Tuesday, June 14, 2011

S.F. Muni Workers—Screwed by the Arbitrator and Their Union


San Francisco bus and rail drives overwhelmingly (944 to 488) rejected a sellout contract negotiated by their union, the Transport Workers Union Local 250 and the San Francisco Municipal Transportation Agency (SFMTA or Muni), forcing the dispute into arbitration. However, the arbitrator declared that the rejected agreement will become the drivers’ binding contract for the next three years, according to the Bay Citizen.

It is terrible that workers are being forced to work under conditions they rejected. However, let’s consider how this state of affairs came about. The arbitrator, Carol Vendrillo, was also the mediator who helped formulate the rejected contract. Thus, she had an interest in seeing the contract come to fruition and had no business being the arbitrator, who should have been an objective third party.

Another problem is that Vendrillo overstepped her role as arbitrator, which was to determine whether or not a contract between Muni operators and their employer was valid. The San Francisco Chronicle quoted Vendrillo who said, "It is the opinion of the mediator/arbitrator that the terms of the (proposed contract) on the disputed issues represent the best resolution of these protracted labor negotiations and are in the best interests of both the parties and the riding public," (emphasis added by Modern School).

I empathize with the riders. I ride Muni myself, now and then. However, the contract is between the drivers and Muni, not between the drivers and the public or between Muni and the public. Vendrillo had no business considering the public’s needs.

While the public’s needs are irrelevant to the contract, they are very relevant to the business of operating a transit system. However, Muni has been overpriced and provided lousy service for generations. Many regions of the city have never had adequate service. Saving the system money by increasing the use of part-time drivers, one of the union concessions in the new contract, will not improve these issues. Nor will revising the disciplinary, grievance and accident-review provisions—another union concession in the new contract. In fact, the arbitrator's decision to remove the outside, neutral process for evaluation of accidents, mechanical safety of the fleet, and health and safety of the schedules, will likely decrease safety and increase delays due to equipment malfunction.

Vendrillo’s concern for the public is suspect, not only because of her deliberate weakening of safety provisions, but because the public is not the main beneficiary of the transit system. The overwhelming majority of Muni riders are employees who need to get to their jobs, and consumers who need to get to the businesses they intend to patronize. So a more honest statement from Vendrillo would have been, “this contract is in the best interests of the business leaders who would lose lots of money in the event of a strike.” Indeed, a strike by transit workers can turn into a de facto general strike precisely because so many businesses depend on public transit to get their employees and customers to their businesses.
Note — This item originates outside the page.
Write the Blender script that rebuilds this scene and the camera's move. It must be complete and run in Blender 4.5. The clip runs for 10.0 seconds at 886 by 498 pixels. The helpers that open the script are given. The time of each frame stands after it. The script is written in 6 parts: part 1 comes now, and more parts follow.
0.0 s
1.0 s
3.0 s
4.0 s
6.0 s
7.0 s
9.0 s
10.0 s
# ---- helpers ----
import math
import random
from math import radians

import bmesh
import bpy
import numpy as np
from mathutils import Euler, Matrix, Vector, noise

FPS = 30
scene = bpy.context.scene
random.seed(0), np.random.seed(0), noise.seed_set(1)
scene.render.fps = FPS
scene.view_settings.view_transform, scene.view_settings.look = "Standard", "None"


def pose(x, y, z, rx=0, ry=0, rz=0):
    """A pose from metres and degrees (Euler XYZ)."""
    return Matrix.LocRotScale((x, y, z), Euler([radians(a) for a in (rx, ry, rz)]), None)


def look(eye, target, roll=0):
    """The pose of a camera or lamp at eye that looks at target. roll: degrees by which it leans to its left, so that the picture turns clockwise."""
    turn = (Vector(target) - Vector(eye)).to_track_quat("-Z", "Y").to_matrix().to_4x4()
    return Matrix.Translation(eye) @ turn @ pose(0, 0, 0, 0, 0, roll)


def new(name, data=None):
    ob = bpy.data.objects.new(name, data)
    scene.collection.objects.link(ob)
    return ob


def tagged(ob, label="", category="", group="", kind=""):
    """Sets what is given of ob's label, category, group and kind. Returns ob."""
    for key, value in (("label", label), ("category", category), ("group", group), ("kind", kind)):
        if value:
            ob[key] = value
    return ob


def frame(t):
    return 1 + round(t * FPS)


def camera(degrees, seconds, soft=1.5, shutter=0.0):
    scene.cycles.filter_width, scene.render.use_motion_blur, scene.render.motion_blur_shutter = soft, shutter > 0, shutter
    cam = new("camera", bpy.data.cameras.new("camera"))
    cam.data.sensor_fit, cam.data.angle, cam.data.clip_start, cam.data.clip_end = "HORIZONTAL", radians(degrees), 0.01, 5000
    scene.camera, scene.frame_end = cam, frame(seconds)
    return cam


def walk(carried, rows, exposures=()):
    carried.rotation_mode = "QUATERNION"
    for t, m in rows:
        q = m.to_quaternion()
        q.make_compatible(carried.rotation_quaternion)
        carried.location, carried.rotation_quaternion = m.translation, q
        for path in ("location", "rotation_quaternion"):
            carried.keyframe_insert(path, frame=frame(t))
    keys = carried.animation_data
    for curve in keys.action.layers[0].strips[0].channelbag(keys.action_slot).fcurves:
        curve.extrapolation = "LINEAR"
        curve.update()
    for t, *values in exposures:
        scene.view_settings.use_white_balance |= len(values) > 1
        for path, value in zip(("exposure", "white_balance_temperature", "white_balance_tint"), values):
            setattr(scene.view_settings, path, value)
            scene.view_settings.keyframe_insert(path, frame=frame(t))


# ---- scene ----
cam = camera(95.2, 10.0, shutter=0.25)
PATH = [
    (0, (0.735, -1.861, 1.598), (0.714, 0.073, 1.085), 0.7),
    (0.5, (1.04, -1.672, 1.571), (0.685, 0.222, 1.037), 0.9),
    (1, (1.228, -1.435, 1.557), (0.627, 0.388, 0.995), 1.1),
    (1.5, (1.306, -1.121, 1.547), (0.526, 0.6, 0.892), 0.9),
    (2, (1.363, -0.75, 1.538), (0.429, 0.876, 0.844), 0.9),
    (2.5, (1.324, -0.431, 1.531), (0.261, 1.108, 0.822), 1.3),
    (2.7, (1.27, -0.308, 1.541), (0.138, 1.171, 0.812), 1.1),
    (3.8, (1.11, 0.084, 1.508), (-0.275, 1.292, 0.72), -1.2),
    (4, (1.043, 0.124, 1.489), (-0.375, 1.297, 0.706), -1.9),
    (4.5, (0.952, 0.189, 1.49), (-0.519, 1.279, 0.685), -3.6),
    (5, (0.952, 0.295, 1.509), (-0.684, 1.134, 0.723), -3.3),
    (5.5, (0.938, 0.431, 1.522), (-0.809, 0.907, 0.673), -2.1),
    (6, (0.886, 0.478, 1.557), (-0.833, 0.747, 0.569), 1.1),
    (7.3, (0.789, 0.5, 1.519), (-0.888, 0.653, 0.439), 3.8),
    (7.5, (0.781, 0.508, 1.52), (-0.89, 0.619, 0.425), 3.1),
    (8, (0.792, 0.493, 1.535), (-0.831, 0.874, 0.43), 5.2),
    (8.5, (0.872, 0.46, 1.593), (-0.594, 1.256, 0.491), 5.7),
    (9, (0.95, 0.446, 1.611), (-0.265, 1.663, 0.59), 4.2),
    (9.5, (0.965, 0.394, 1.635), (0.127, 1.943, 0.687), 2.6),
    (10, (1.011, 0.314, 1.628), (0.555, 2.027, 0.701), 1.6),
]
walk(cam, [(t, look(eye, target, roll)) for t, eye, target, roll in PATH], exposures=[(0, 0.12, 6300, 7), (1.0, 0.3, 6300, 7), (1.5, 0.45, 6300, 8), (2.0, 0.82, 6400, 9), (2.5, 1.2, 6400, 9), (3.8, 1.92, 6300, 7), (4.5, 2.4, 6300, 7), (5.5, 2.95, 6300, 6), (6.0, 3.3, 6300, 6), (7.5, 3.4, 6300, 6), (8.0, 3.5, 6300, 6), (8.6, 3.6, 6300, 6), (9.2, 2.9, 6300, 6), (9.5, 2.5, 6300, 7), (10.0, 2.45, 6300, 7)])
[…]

A Sad State of Affairs Created Entirely By the Union
So what are the choices for Muni drivers? They could accept the contract, go back to work, and move on with their lives, a choice their union leaders clearly favor, or they could refuse to accept the contract and go on strike. However, a strike would be illegal, as their previous contract had a no-strike clause, something that many unions voluntarily accept in exchange for binding arbitration.

Why do so many unions fight for binding arbitration, even at the expense of giving up the right to strike? They argue that binding arbitration can force bosses to respect the conditions of the labor contract. Bosses routinely violate their own labor contracts and get away it. Unions then have to spend time and resources grieving the violations and/or organizing their members to take a job action in protest, requiring more time and resources. Unions really don’t want to engage in job actions. They’re risky (the union might lose) and difficult to maintain (workers cannot afford to stay off the job very long) and sometimes result in expensive lawsuits.

On the other hand, arbitration is also a big risk. As we can see from the SFMTA example, an arbitrator can, with the stroke of a pen, completely undermine a union’s vote and collective bargaining rights. If you to look at in terms of risk analysis, workers have a pretty good chance of losing in arbitration, considering that arbitrators are much more likely to have a pro-business and pro-government bias than a pro-labor one. Once a decision goes before an arbitrator, the workers have no more control over the matter. In contrast, workers not only have much more control over strikes and job actions, but these are the only consistently effective tools they have for defending their interests in the workplace. For these reasons, workers should never give up the right to strike.